Begin
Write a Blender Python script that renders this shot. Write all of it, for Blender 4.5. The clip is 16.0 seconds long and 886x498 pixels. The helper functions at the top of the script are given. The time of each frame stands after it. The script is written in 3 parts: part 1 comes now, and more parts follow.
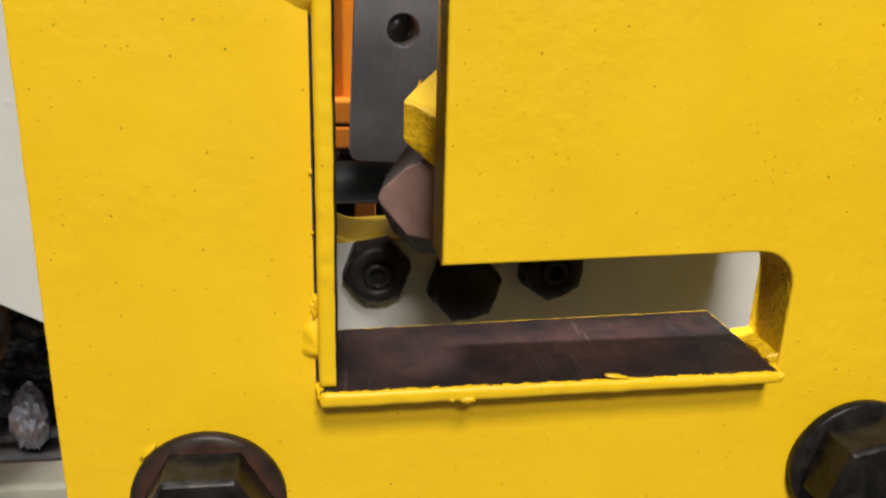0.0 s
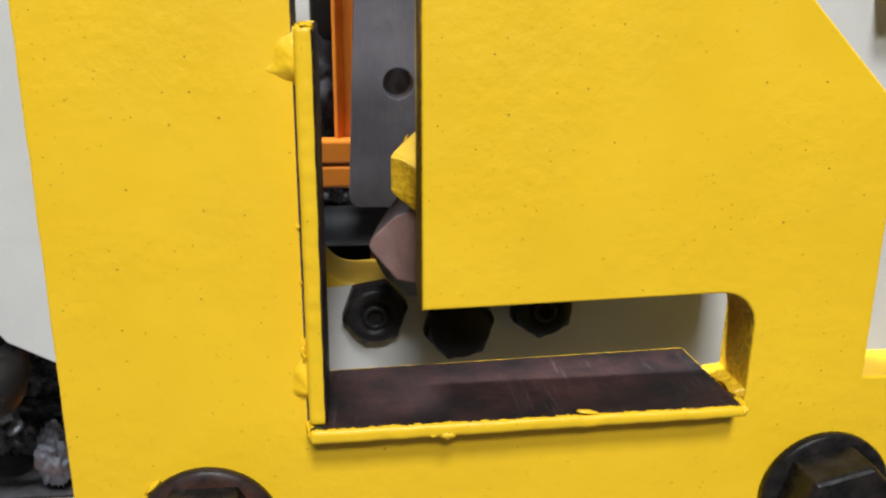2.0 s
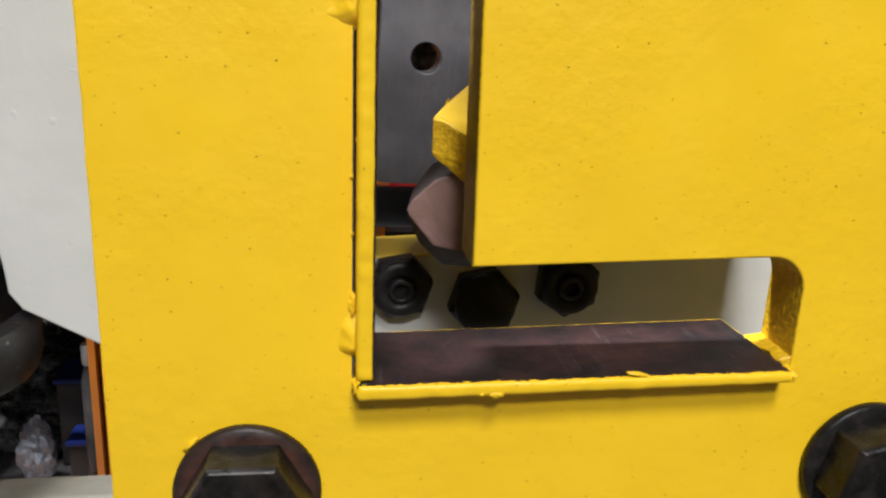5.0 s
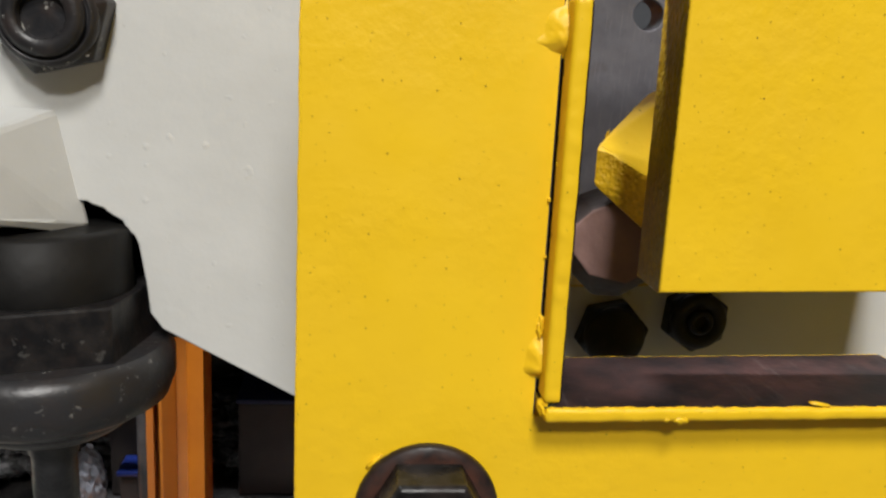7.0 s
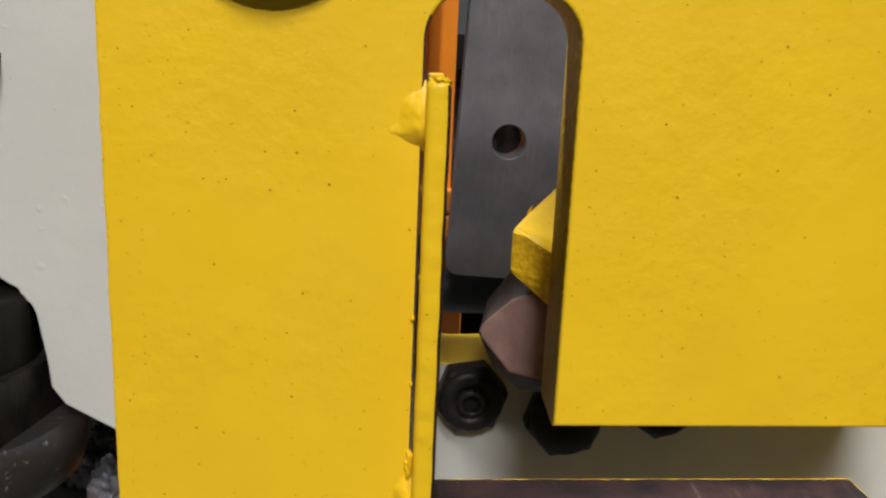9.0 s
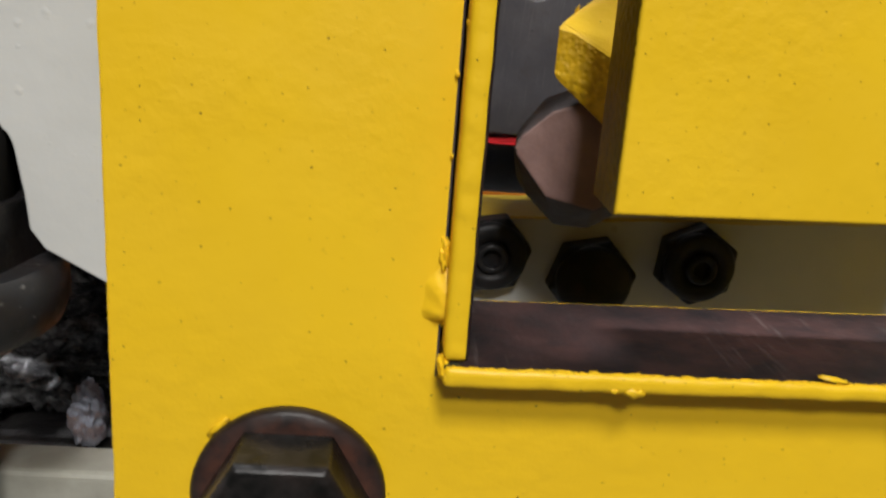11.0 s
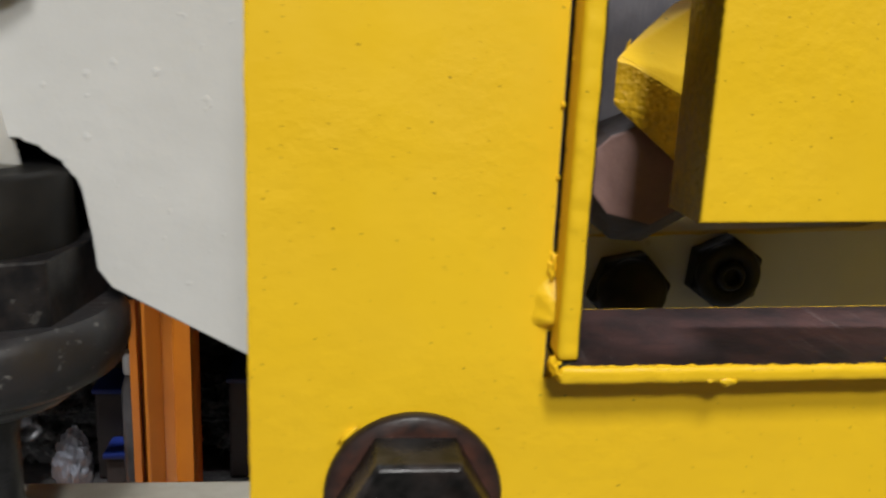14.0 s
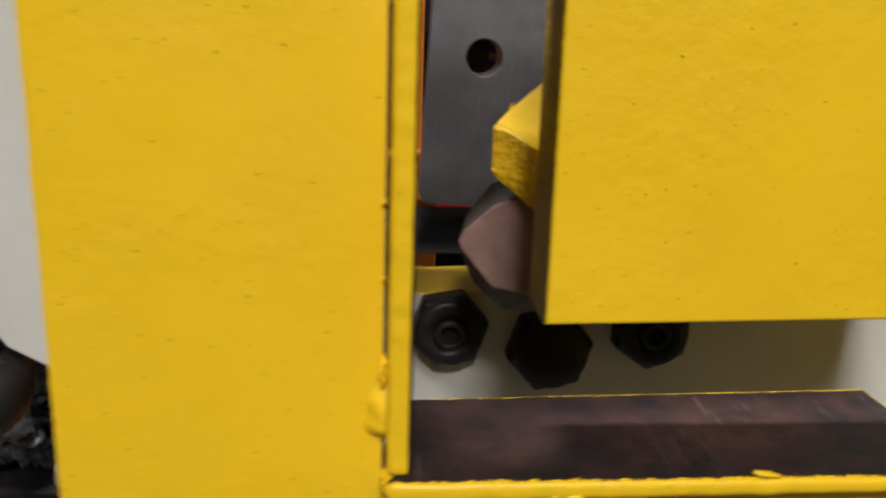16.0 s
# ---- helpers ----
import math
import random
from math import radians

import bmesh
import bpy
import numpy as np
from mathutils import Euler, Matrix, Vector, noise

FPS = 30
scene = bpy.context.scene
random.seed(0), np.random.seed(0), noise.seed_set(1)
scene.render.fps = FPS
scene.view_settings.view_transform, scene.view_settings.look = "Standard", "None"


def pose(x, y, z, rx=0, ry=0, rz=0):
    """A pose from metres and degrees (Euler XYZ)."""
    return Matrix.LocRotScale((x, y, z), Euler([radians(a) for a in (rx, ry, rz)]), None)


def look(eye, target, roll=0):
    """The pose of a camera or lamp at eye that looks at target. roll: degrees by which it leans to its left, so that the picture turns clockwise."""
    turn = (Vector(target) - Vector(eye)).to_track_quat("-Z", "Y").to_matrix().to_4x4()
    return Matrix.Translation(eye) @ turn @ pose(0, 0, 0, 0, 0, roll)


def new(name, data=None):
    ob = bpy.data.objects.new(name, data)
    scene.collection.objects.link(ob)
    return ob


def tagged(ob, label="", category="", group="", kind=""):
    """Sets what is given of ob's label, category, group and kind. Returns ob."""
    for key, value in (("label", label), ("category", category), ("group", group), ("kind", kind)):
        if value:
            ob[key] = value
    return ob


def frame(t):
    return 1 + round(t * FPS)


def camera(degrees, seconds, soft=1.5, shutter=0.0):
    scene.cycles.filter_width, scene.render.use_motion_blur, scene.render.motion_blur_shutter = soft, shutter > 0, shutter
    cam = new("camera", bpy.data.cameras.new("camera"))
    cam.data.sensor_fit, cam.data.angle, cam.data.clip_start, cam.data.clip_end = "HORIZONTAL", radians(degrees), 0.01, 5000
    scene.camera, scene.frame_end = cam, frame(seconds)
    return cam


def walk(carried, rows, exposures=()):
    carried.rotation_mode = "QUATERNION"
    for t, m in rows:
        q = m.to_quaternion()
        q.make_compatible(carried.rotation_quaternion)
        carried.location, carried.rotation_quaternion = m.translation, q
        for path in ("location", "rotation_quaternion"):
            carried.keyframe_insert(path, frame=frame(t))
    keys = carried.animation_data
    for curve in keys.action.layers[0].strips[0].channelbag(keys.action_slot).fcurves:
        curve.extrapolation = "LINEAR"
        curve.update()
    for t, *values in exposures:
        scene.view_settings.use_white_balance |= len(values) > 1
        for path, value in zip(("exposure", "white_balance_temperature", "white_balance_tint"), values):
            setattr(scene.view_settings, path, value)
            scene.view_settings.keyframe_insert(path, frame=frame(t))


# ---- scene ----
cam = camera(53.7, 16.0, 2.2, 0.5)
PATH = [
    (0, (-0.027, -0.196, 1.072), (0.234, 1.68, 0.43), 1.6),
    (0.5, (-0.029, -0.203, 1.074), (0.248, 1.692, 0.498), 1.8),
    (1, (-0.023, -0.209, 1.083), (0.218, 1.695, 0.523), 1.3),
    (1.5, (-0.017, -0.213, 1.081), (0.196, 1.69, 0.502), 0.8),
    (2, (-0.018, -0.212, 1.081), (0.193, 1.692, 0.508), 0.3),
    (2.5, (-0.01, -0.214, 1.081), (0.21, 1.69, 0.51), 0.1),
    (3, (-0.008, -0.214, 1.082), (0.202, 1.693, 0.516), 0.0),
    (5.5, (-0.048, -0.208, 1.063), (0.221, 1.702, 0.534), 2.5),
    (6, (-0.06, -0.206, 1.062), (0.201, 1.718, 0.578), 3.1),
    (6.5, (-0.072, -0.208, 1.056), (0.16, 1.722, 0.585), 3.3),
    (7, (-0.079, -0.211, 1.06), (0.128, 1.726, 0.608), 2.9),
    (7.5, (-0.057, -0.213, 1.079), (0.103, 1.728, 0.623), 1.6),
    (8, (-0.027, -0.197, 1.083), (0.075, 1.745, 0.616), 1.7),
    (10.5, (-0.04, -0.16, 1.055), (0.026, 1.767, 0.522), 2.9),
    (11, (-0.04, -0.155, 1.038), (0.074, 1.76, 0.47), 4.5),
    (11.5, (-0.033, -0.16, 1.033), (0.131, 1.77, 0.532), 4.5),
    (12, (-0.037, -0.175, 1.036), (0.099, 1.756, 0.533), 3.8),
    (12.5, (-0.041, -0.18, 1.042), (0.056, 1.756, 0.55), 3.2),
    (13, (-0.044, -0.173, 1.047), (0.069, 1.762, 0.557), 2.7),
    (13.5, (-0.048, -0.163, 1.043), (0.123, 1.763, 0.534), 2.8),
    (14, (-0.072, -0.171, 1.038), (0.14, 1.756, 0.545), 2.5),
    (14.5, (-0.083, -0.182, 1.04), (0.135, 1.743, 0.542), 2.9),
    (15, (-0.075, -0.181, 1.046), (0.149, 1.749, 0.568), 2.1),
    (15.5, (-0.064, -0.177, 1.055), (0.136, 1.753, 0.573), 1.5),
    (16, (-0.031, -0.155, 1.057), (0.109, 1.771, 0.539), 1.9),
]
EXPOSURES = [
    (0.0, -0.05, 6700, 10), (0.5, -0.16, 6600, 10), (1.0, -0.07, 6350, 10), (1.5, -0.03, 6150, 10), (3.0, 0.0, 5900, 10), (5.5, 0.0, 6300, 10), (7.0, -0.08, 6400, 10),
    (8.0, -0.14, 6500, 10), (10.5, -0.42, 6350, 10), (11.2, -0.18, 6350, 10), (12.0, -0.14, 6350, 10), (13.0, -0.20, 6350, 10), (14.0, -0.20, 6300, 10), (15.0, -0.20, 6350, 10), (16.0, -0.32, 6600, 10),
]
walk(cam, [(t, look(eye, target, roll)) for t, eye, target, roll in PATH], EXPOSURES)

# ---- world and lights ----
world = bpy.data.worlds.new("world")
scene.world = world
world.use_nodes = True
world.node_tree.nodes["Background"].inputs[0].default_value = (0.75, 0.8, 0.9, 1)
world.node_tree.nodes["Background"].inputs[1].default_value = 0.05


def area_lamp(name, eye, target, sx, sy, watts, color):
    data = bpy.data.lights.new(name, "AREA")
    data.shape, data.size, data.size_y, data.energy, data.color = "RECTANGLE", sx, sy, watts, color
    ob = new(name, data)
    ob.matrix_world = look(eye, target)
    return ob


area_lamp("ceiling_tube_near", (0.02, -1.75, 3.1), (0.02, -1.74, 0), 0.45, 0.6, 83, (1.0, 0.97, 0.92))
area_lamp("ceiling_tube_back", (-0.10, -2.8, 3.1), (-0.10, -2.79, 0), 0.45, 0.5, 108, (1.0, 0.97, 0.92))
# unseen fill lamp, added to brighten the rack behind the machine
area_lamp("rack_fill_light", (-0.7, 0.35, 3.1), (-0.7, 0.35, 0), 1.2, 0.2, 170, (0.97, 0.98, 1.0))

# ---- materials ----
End
Begin
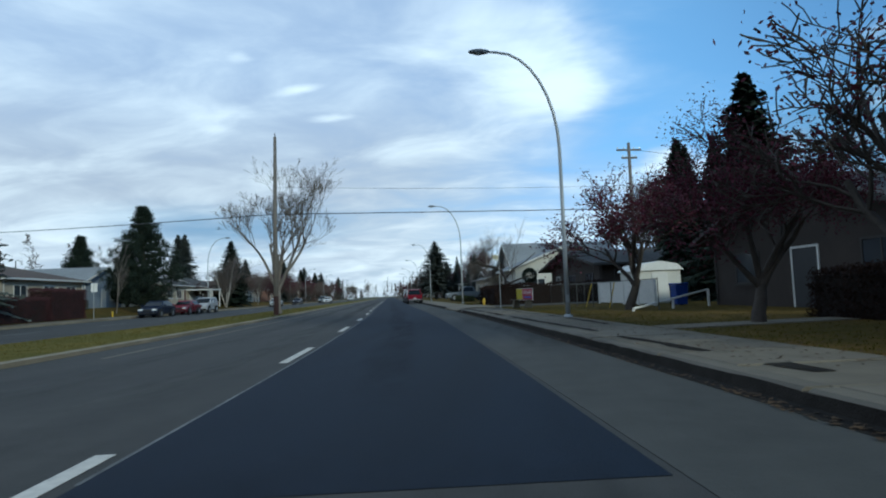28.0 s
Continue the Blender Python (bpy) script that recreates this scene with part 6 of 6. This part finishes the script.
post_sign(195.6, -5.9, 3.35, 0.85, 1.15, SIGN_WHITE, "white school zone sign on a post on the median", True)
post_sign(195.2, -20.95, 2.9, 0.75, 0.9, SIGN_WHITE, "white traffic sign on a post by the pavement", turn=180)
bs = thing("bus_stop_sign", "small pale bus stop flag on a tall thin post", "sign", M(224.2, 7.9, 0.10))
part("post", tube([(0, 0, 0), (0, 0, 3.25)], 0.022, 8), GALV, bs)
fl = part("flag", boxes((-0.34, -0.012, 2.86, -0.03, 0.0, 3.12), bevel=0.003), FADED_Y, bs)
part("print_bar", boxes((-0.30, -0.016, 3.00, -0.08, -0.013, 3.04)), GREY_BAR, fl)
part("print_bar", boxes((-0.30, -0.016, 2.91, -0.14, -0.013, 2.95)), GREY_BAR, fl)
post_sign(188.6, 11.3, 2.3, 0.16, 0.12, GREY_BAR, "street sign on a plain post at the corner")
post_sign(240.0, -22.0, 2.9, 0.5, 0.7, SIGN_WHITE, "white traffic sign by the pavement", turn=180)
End
## Stated exercise
Nothing but the lines from the one with "scene = bpy.context.scene" to the one with "ob = bpy.data.objects.new(name, data)" should be echoed, both of them included, exactly as written.

## Response below
scene = bpy.context.scene
random.seed(0), np.random.seed(0), noise.seed_set(1)
scene.render.fps = FPS
scene.view_settings.view_transform, scene.view_settings.look = "Standard", "None"


def pose(x, y, z, rx=0, ry=0, rz=0):
    """A pose from metres and degrees (Euler XYZ)."""
    return Matrix.LocRotScale((x, y, z), Euler([radians(a) for a in (rx, ry, rz)]), None)


def look(eye, target, roll=0):
    """The pose of a camera or lamp at eye that looks at target. roll: degrees by which it leans to its left, so that the picture turns clockwise."""
    turn = (Vector(target) - Vector(eye)).to_track_quat("-Z", "Y").to_matrix().to_4x4()
    return Matrix.Translation(eye) @ turn @ pose(0, 0, 0, 0, 0, roll)


def new(name, data=None):
    ob = bpy.data.objects.new(name, data)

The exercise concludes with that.